Kalium · on Oct 23, 2019

This practice - cryptoshredding - works well with two caveats.

First, it requires some policing of Kafka use. It's easy for developers to slip up and some PII to spill into the append-only data systems.

Second, your developers will have to handle for what happens when the key is deleted. The happy-path of fetching data, fetching key, and applying will fail quite hard the first time the rare event of a key deletion comes around.

dalore · on Oct 23, 2019

If you consider the log streams as backups then GDPR doesn't apply.

According to France's GDPR supervisory authority, CNIL, organisations don't have to delete backups when complying with the right to erasure. Nonetheless, they must clearly explain to the data subject that backups will be kept for a specified length of time (outlined in your retention policy).

je42 · on Oct 23, 2019

If you have time, you may want to read the article Database inside/out it gives a bit more background: https://www.confluent.io/blog/turning-the-database-inside-ou...

thanatropism · on Oct 23, 2019

It's funny. I've always had the instinct (to a fault) to make every data model include a log. E.g. if I'm making a Facesmash/Elo app, to store the latest score and the history of matches. Because who knows what kind of time-series analytics I might want to do one day, it feels overly destructive to just erase old scores.

That quickly gets unwieldy and I discard that first instinct. But now people are doing it for real!

zbentley · on Oct 23, 2019

This article seems to propose log compaction as the answer to the question of size (i.e. how much historical data is going to have to be kept around and how much is that going to cost).

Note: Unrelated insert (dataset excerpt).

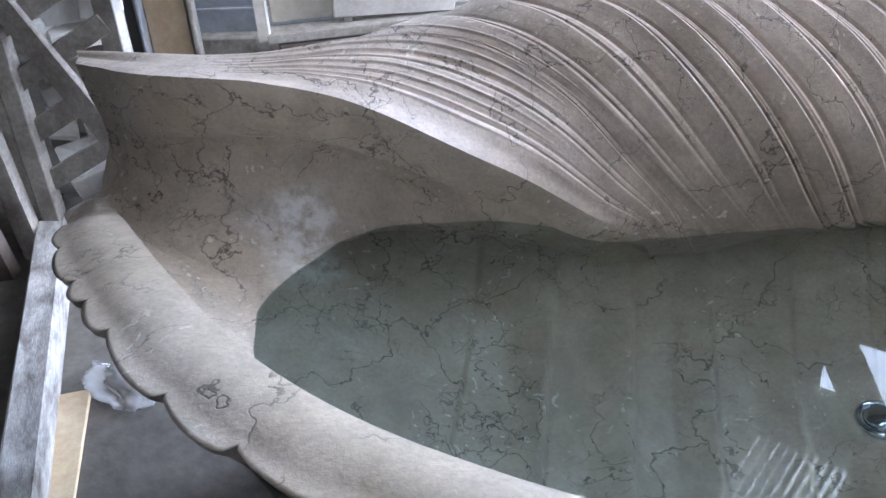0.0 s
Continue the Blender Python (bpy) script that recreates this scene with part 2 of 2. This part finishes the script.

However, log compaction is not well suited to many use cases: storing partial updates or diffs in the log, storing many trillions of tiny entries (as keys), multiple messages on the log corresponding to related (contingent) updates, and so on.

Those are tractable but hard to solve; log compaction is not a silver bullet and unless you think really hard about how your data changes over time, you may end up storing more of it than you expect if you use the log as an eternal source of truth--compaction or not.